Representation and interpretation as human mental endeavors underscore the paired photographs of Kyungmi Shin.   Green Box is a manufactured mesh structure on the interior ceiling of a Belgian shopping mall, the color intentionally suggesting elements of nature.  Bicycle on the other hand, reverses the human/nature juxtaposition, by intimating that the natural green vine has indeed captured and paralyzed the mechanical object.

 

Sarah Whorf also explores the interconnection of seemingly unrelated objects, events, and  memory.  Through collage and printmaking techniques, she recontextualizes symbols, ideas and forms of a personal vocabulary. She eschews precise meaning .  In both Inhale, Exhale, Repeat and Durer Ingested: Wasp Nest, delicate abstract patterns are overlaid with seemingly unrelated objects, defying the viewer to comprehend any particular message.

 

Collage, process and pattern are  also basic attributes of Bee Colman's work. Her primary medium is textiles, where she applies her familiarity with the global contributions of women to the field in her sculptures and wall hangings.

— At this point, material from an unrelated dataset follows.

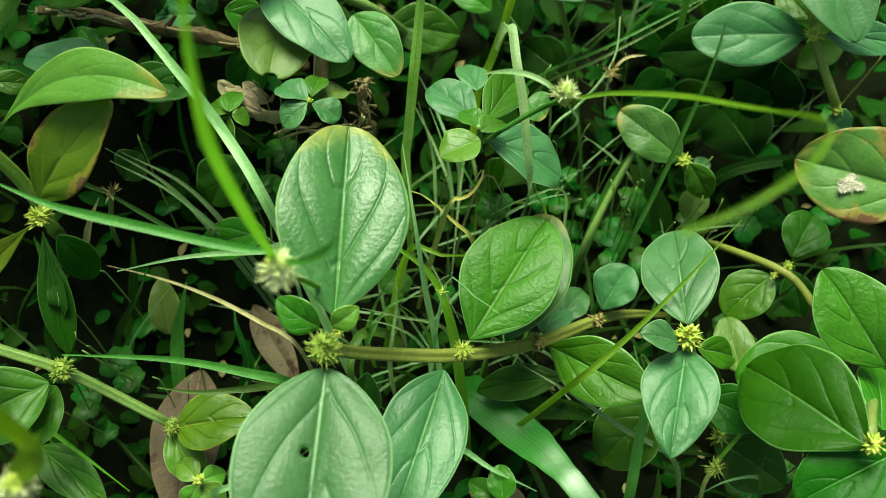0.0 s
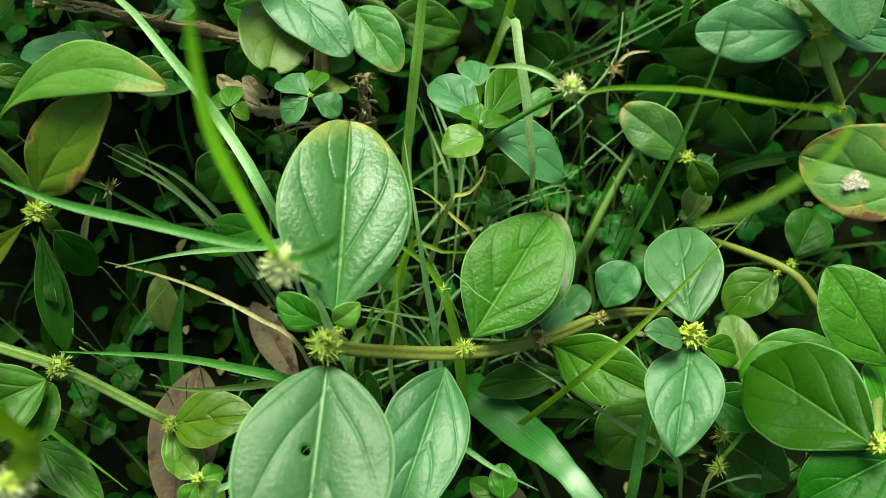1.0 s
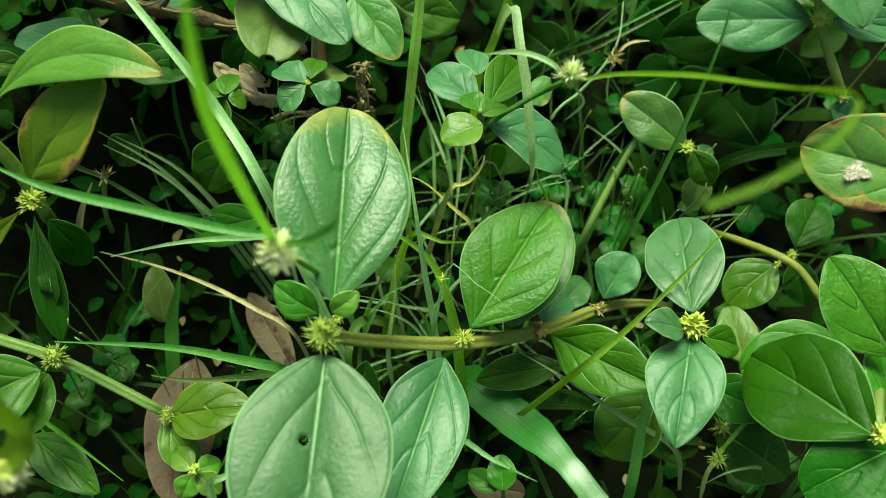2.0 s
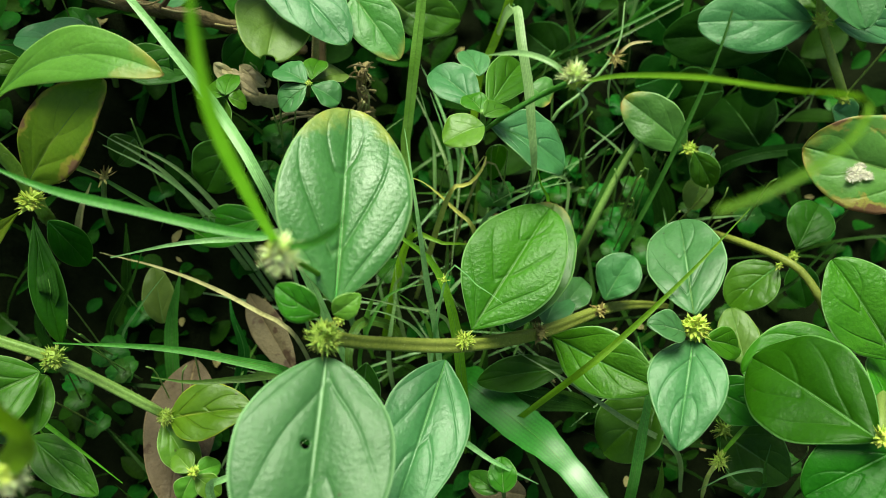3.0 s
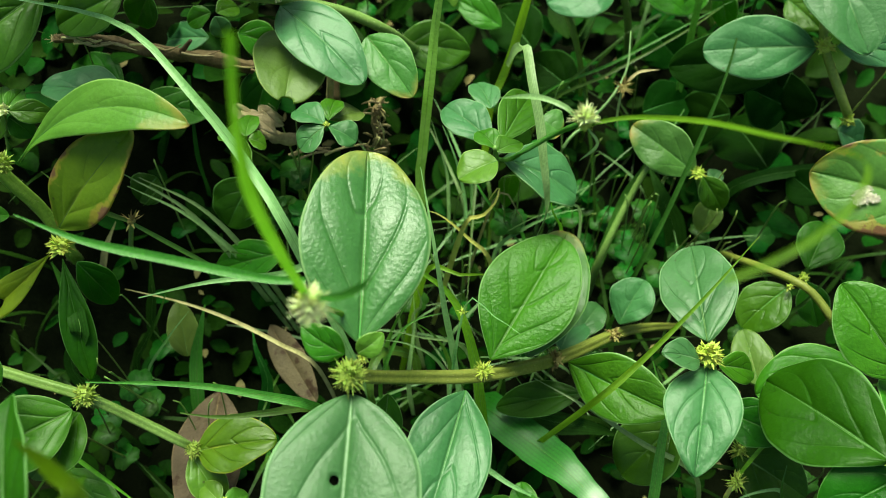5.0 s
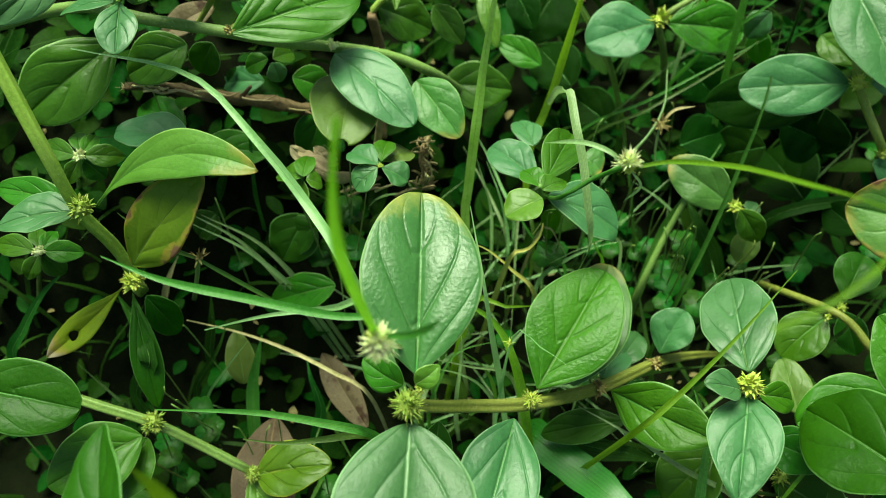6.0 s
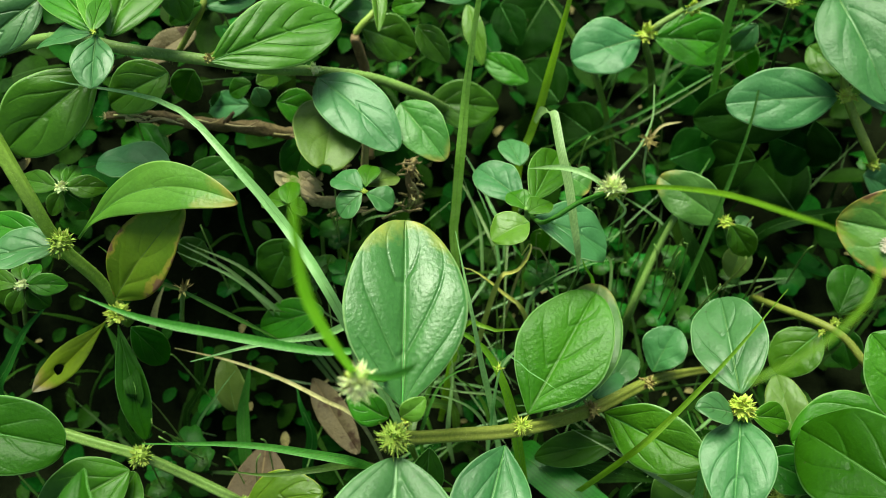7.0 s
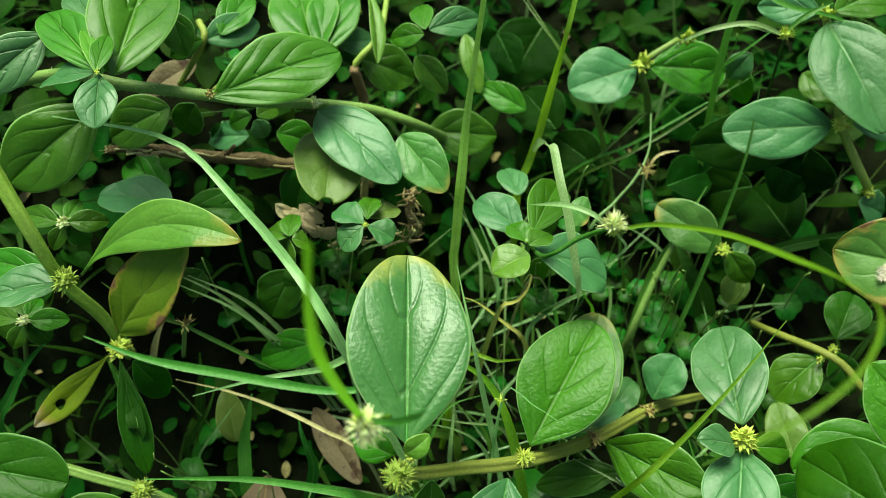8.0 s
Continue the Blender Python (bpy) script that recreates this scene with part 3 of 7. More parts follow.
def spikes_mesh(radius, count, length, thick, up=(0, 0, 1), spread=-0.3, core=0.55, bulge=1.0):
    """A tuft of pointed bracts or florets round a small lumpy core."""
    verts, faces = [], []
    up = unit(up)
    ring, sides = 6, 8
    for i in range(ring + 1):
        for k in range(sides):
            a, b = math.pi * i / ring, 2 * math.pi * k / sides
            r = radius * core * (1 + 0.25 * random.uniform(-1, 1))
            verts.append((r * math.sin(a) * math.cos(b), r * math.sin(a) * math.sin(b), r * math.cos(a)))
    for i in range(ring):
        for k in range(sides):
            q = (k + 1) % sides
            faces.append((i * sides + k, (i + 1) * sides + k, (i + 1) * sides + q, i * sides + q))
    for c in range(count):
        while True:
            d = unit([random.gauss(0, 1) for _ in range(3)])
            if np.dot(d, up) > spread:
                break
        a = unit(np.cross(d, (0.31, 0.77, 0.55)))
        b = np.cross(d, a)
        size = length * random.uniform(0.6, 1.15)
        root = d * radius * core * 0.8
        bow = np.array([random.gauss(0, 1) for _ in range(3)]) * size * 0.16
        start = len(verts)
        for s, w in ((0, 0.7), (0.45, bulge), (1, 0.12)):
            for k in range(4):
                t = math.pi / 2 * k
                flat = 1.0 if k % 2 == 0 else 0.45
                verts.append(tuple(root + d * size * s + bow * s * s + (a * math.cos(t) + b * math.sin(t)) * thick * w * flat))
        for i in range(2):
            for k in range(4):
                q = (k + 1) % 4
                faces.append((start + i * 4 + k, start + i * 4 + q, start + i * 4 + 4 + q, start + i * 4 + 4 + k))
        faces.append((start + 8, start + 9, start + 10, start + 11))
    return mesh_of("cluster", verts, faces, flat=True)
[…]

Paper, as it shares with textiles its origin in fibers, is a natural medium for Colman.  Here, Cosmic Blocks and Polka Dot Blocks merge symbols and patterns in an abstract reference to her muse who aids in the conquest of creative obstacles.

 

The instinct to right wrongs and to expose dysfunctional aspects of human interaction is an enduring part of the art world canon.  Seth Hill composes digital photo collages using reproductions of art historical icons to accentuate the hyperstimulating impact of the mass media.  Vermeer is teamed up with Egyptian hieroglyphics and Quaker Oats labels, in a visual world  run amok.  Our challenge is to rearrange it into a meaningful discourse.

 

The collages of Beverly Decker in this exhibition are social commentary on the recent events in Afghanistan.  In Petrified  #1 and Petrified #2 people embrace, simultaneously expressing grief and  joy.  Decker contrasts  the Yin and Yang of events, and is inclusive in portraying both sides of this human tragedy.  The intensity of feelings in this politico-religious conflict is highlighted by the scraped graphite surface of the images.

 

Caroline Maxwell traveled to artists' colonies in Capetown, South Africa, for a month last year, and drew an image a day to record her impressions of the moment.  For both of these works, she drew a figure adapted from a photo of a running soldier, rotated it, and immersed it into either a rural haystack or an American Indian encampment.  These enigmatic and disturbing visions are commentaries on the inequities of the human condition whether in Africa or North America.

 

The map of human belief systems shows a mutable terrain, a landscape where crisscrossing journeys of the mind can reveal new discoveries, re-acquaint with former realms, and form an infinite network of potential explorations.  Artists are cartographers and Los Angeles is one hub of the topography.   In this exhibition, artists have mapped some of their mind trips and  discoveries in inner space.

 

The thought manifests as the word;

The word manifests as the deed;

The deed develops into habit;

And habit hardens into character.

So watch the thought and its ways with care

And let it spring from love

Born out of concern for all beings.

The Buddha3  

 

 

 



1Elizabeth Roberts and Elias Amidon, Life Prayers.  San Francisco:  Harper, 1996,  p. xix.